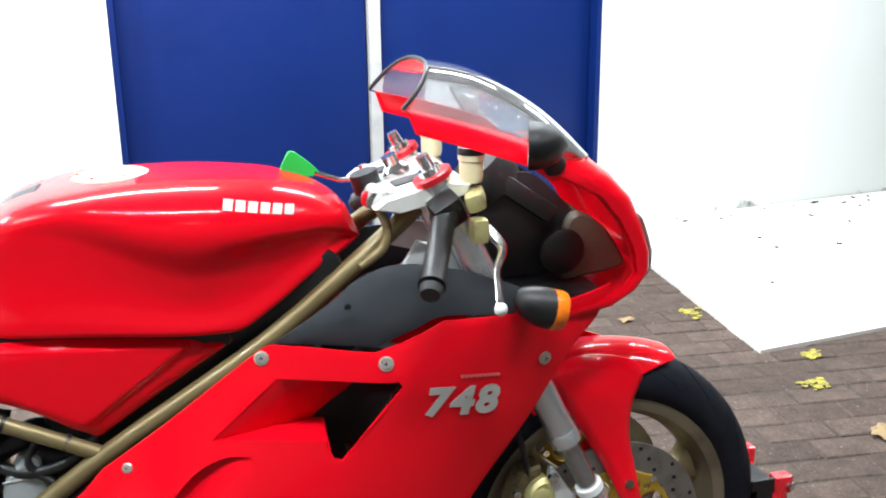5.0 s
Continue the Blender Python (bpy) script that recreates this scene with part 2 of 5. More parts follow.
def wall_material():
    m, t, b = nodes_of("white_painted_brick")
    geo = t.nodes.new("ShaderNodeNewGeometry")
    n = t.nodes.new("ShaderNodeTexNoise")
    n.inputs["Scale"].default_value, n.inputs["Detail"].default_value = 9, 9
    t.links.new(geo.outputs["Position"], n.inputs["Vector"])
    # grime that rose from the floor, broken up by noise
    sep = t.nodes.new("ShaderNodeSeparateXYZ")
    t.links.new(geo.outputs["Position"], sep.inputs[0])
    low = t.nodes.new("ShaderNodeMapRange")
    low.inputs[1].default_value, low.inputs[2].default_value, low.inputs[3].default_value, low.inputs[4].default_value = 0, 0.22, 0.20, -0.25
    t.links.new(sep.outputs["Z"], low.inputs[0])
    left = t.nodes.new("ShaderNodeMapRange")
    left.inputs[1].default_value, left.inputs[2].default_value, left.inputs[3].default_value, left.inputs[4].default_value = -2.20, -1.72, 0.34, -0.06
    t.links.new(sep.outputs["X"], left.inputs[0])
    s1 = t.nodes.new("ShaderNodeMath")
    s1.operation = "ADD"
    t.links.new(low.outputs[0], s1.inputs[0])
    t.links.new(left.outputs[0], s1.inputs[1])
    s2 = t.nodes.new("ShaderNodeMath")
    s2.operation = "ADD"
    t.links.new(s1.outputs[0], s2.inputs[0])
    t.links.new(n.outputs["Fac"], s2.inputs[1])
    r = t.nodes.new("ShaderNodeMapRange")
    r.inputs[1].default_value, r.inputs[2].default_value = 0.66, 0.80
    t.links.new(s2.outputs[0], r.inputs[0])
    t.links.new(mix_rgb(t, (0.79, 0.83, 0.81), (0.16, 0.15, 0.14), r.outputs[0]), b.inputs["Base Color"])
    b.inputs["Roughness"].default_value = 0.6
    # roller texture under the paint
    bump(t, b, noise_fac(t, 40, 0.2, 0.8), 0.04, 0.003)
    return m


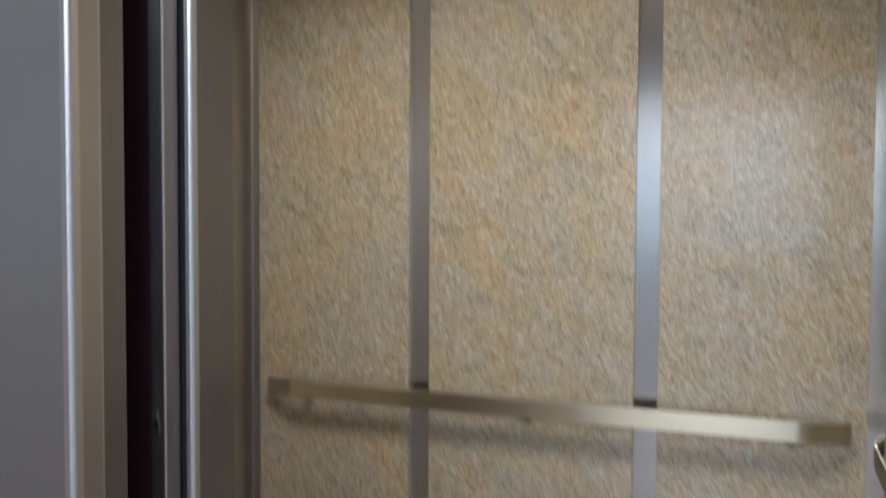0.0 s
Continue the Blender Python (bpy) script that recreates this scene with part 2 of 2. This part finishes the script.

══════════════════════════════

**Exercise:**
Print all of the entries word for word. Skip any images they contain.

**Solved exercise:**
5.0 s
Continue the Blender Python (bpy) script that recreates this scene with part 2 of 5. More parts follow.
def wall_material():
    m, t, b = nodes_of("white_painted_brick")
    geo = t.nodes.new("ShaderNodeNewGeometry")
    n = t.nodes.new("ShaderNodeTexNoise")
    n.inputs["Scale"].default_value, n.inputs["Detail"].default_value = 9, 9
    t.links.new(geo.outputs["Position"], n.inputs["Vector"])
    # grime that rose from the floor, broken up by noise
    sep = t.nodes.new("ShaderNodeSeparateXYZ")
    t.links.new(geo.outputs["Position"], sep.inputs[0])
    low = t.nodes.new("ShaderNodeMapRange")
    low.inputs[1].default_value, low.inputs[2].default_value, low.inputs[3].default_value, low.inputs[4].default_value = 0, 0.22, 0.20, -0.25
    t.links.new(sep.outputs["Z"], low.inputs[0])
    left = t.nodes.new("ShaderNodeMapRange")
    left.inputs[1].default_value, left.inputs[2].default_value, left.inputs[3].default_value, left.inputs[4].default_value = -2.20, -1.72, 0.34, -0.06
    t.links.new(sep.outputs["X"], left.inputs[0])
    s1 = t.nodes.new("ShaderNodeMath")
    s1.operation = "ADD"
    t.links.new(low.outputs[0], s1.inputs[0])
    t.links.new(left.outputs[0], s1.inputs[1])
    s2 = t.nodes.new("ShaderNodeMath")
    s2.operation = "ADD"
    t.links.new(s1.outputs[0], s2.inputs[0])
    t.links.new(n.outputs["Fac"], s2.inputs[1])
    r = t.nodes.new("ShaderNodeMapRange")
    r.inputs[1].default_value, r.inputs[2].default_value = 0.66, 0.80
    t.links.new(s2.outputs[0], r.inputs[0])
    t.links.new(mix_rgb(t, (0.79, 0.83, 0.81), (0.16, 0.15, 0.14), r.outputs[0]), b.inputs["Base Color"])
    b.inputs["Roughness"].default_value = 0.6
    # roller texture under the paint
    bump(t, b, noise_fac(t, 40, 0.2, 0.8), 0.04, 0.003)
    return m


0.0 s
Continue the Blender Python (bpy) script that recreates this scene with part 2 of 2. This part finishes the script.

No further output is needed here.